Goddess Nut: Nut is a female deity of the Egyptian pantheon, daughter of Shu and Tefnut. She is considered goddess of heaven and creative divinity of the universe. She is Geb’s sister and wife, and with him she conceived all the Osiriac gods: Osiris, Horus, Seth, Nephthys and Isis, in that order.
The myth tells that Nut created five of the 365 days of the year. Shu, her father, and Ra, tried to take her away from Geb so they would not have children, and that is why Ra forbade her to meet him during the 360 days of the Egyptian calendar.
But goddess Nut managed to overcome this ban by adding five days with fragments of time she got from the moon. These days are known as the Epagomenal days and constitute a separate month.
The ancient Egyptians called them heru renpet, and every year on those days, at the end of the year the birth of the children of Nut and Geb was celebrated. On each of these days, one of the gods was born.
Osiris: “King of Beyond”, who was born on the first day.
Horus the Elder: King of Egypt, on the second.
Set: Chaos and the desert, on the third.
Isis: Throne of Egypt, on the fourth.
Nephthys: night and death, the last born on the fifth day.
Nut is represented as an arched woman on the earth, holding with her feet and hands: the hands are always oriented to the East and the feet to the West. Her body is usually covered with stars.
The origins of Nut are in Heliopolis. Therefore, it is known as Lady of Heliopolis, and is associated with the cycle of the sun.
She is associated with the solar cycle, every night Nut swallowed Ra who was sailing through her body with the solar boat and every morning he gave birth to the new day, as a beetle that represents the first sun of the day.
The sun traveled through her body at night and the stars and the moon did it during the day.

In the funeral aspect, goddess Nut, like Ra, were the gods that made the deceased reborn, they became stars within her body. It is common to find its representation in the lower part of the tops of the sarcophagus.
Goddess Nut appears with the wings extended protecting the deceased, or inside the sarcophagus with arms raised, to help them be reborn in the hereafter.
Her bare chest is the one that offers comfort to the dead. She was also represented on the roofs of temples and tombs. Her abode was a sycamore and its branches were a refuge for tired souls.

Her laugh was thunder and her tears the rain, she was the mother of all the celestial bodies, each day they entered through her mouth and exited through her womb, as if it were a birth.

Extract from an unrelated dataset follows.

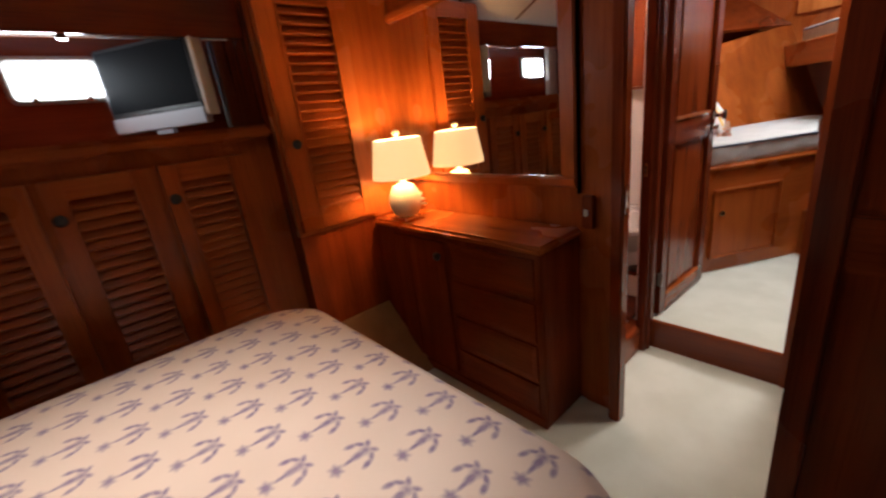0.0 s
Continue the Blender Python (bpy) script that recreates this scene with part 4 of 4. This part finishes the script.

Her extremities symbolize the four pillars on which the sky rests. Ichnographically, it is identified by the circular pitcher of water that it wore on her head; it could carry a celestial sign with a ceiling or a hieroglyph of her name. Goddess Nut is also the cow with her starry belly.
Goddess Nut was the Lady or the Queen of Heaven, the representation of a celestial vault that was full of life for the ancient Egyptians. She had her sanctuary in Memphis and the Delta region; she also had another in Dandarah.